*DATA SEGMENT*
-*-*-
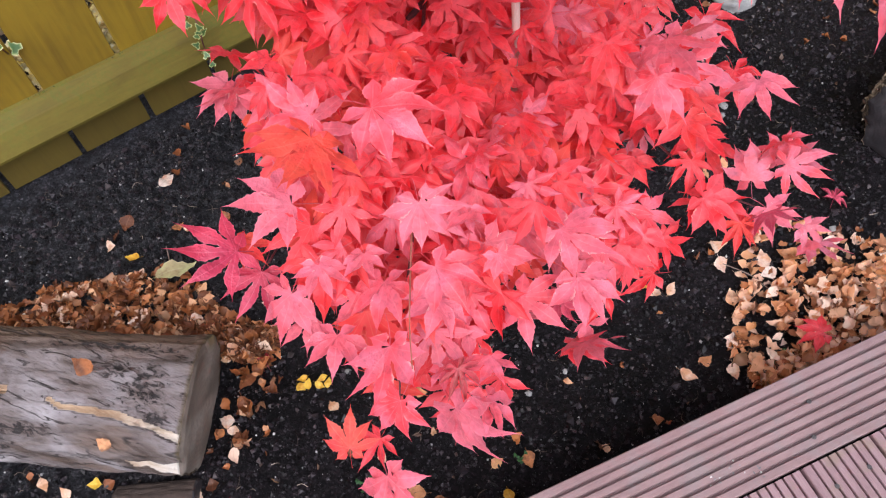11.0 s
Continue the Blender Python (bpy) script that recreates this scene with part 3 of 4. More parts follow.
# ---- logs ----
def log(name, label, length, radius, m, bark, cut, bare=None, rough=0.010, stretch=(2.0, 9.0), slant=0.0, flare=0.0, knot=None):
    """Log along x from its cut end at the origin to -length, bark and cut faces as parts."""
    base = thing(name, label, "log", at=m)
    rings, sides = 160, 220
    verts, faces, bared, knots = [], [], [], []

    def rad(x, a):
        p = Vector((x * stretch[0], math.cos(a) * stretch[1] * radius, math.sin(a) * stretch[1] * radius))
        low = noise.noise(Vector((x * 1.5, math.cos(a) * 0.9, math.sin(a) * 0.9 + 3)))
        k = knot(x, math.degrees(a)) if knot else 0.0
        q = Vector((x * 38, math.cos(a) * 38 * radius, math.sin(a) * 38 * radius))
        burr = 0.006 * k ** 0.5 * noise.fractal(q, 0.7, 2.1, 4) if k > 0 else 0.0
        return radius * (0.975 + 0.09 * low + flare * math.exp(x / 0.11)) + rough * noise.fractal(p * 2.6, 0.8, 2.1, 5) + burr

    for i in range(rings + 1):
        x = -length * i / rings
        for k in range(sides):
            a = 2 * math.pi * k / sides
            r = rad(x, a)
            hit = bare(x, math.degrees(a)) if bare else 0.0
            verts.append((x + slant * r * math.sin(a) * (1 - i / rings), (r - 0.006 * hit) * math.cos(a), (r - 0.006 * hit) * math.sin(a)))
            bared.append(hit)
            knots.append(knot(x, math.degrees(a)) if knot else 0.0)
    for i in range(rings):
        for k in range(sides):
            j = (k + 1) % sides
            faces.append((i * sides + k, (i + 1) * sides + k, (i + 1) * sides + j, i * sides + j))
    part("bark", mesh_of("bark", verts, faces, bark, True, bare=bared, knot=knots), base)
    for x0, way in ((0.0, 1), (-length, -1)):
        cv, cf, rr = [], [], []
        for i in range(11):
            for k in range(sides):
                a = 2 * math.pi * k / sides
                r = rad(x0, a) * (i / 10) ** 0.8
                edge = -0.006 if i == 10 else 0.0
                cv.append((x0 + way * (0.004 * noise.noise(Vector((r * 9 * math.cos(a), r * 9 * math.sin(a), 2))) + 0.003 + edge) + (slant * r * math.sin(a) if way > 0 else 0.0), r * math.cos(a), r * math.sin(a)))
                rr.append(i / 10)
        for i in range(10):
            for k in range(sides):
                j = (k + 1) % sides
                q = (i * sides + k, (i + 1) * sides + k, (i + 1) * sides + j, i * sides + j)
                cf.append(q if way > 0 else q[::-1])
        part("cut_end", mesh_of("cut_end", cv, cf, cut, True, radius=rr), base, label="sawn end of the log")
    return base


def streaks(x, a):
    """Bared pale wood: a curved streak along the near side and a torn strip low down."""
    n_ = 6 * noise.noise(Vector((x * 9, 0.5, 2))) + 2.5 * noise.noise(Vector((x * 34, 1.5, 2)))
    first = max(0.0, 1 - abs((a - 138 - 0.7 * n_ - 128 * x - 3 * math.sin(x * 22)) / (4.2 + 10 * x + 1.2 * noise.noise(Vector((x * 25, 7, 1)))))) if -0.235 < x < -0.002 else 0.0
    second = max(0.0, 1 - abs((a - 171 - 1.6 * n_) / (9 + 70 * x))) if -0.11 < x < 0.01 else 0.0
    third = max(0.0, 1 - abs((a - 112 - n_ + 50 * (x + 0.4)) / 4)) if -0.62 < x < -0.30 else 0.0
    return min(1.0, 3.0 * max(first, second, third))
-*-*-
*AIM*
Skip every picture and return the lines above from the top through the one that contains "return radius *".

*THE ANSWER*
11.0 s
Continue the Blender Python (bpy) script that recreates this scene with part 3 of 4. More parts follow.
# ---- logs ----
def log(name, label, length, radius, m, bark, cut, bare=None, rough=0.010, stretch=(2.0, 9.0), slant=0.0, flare=0.0, knot=None):
    """Log along x from its cut end at the origin to -length, bark and cut faces as parts."""
    base = thing(name, label, "log", at=m)
    rings, sides = 160, 220
    verts, faces, bared, knots = [], [], [], []

    def rad(x, a):
        p = Vector((x * stretch[0], math.cos(a) * stretch[1] * radius, math.sin(a) * stretch[1] * radius))
        low = noise.noise(Vector((x * 1.5, math.cos(a) * 0.9, math.sin(a) * 0.9 + 3)))
        k = knot(x, math.degrees(a)) if knot else 0.0
        q = Vector((x * 38, math.cos(a) * 38 * radius, math.sin(a) * 38 * radius))
        burr = 0.006 * k ** 0.5 * noise.fractal(q, 0.7, 2.1, 4) if k > 0 else 0.0
        return radius * (0.975 + 0.09 * low + flare * math.exp(x / 0.11)) + rough * noise.fractal(p * 2.6, 0.8, 2.1, 5) + burr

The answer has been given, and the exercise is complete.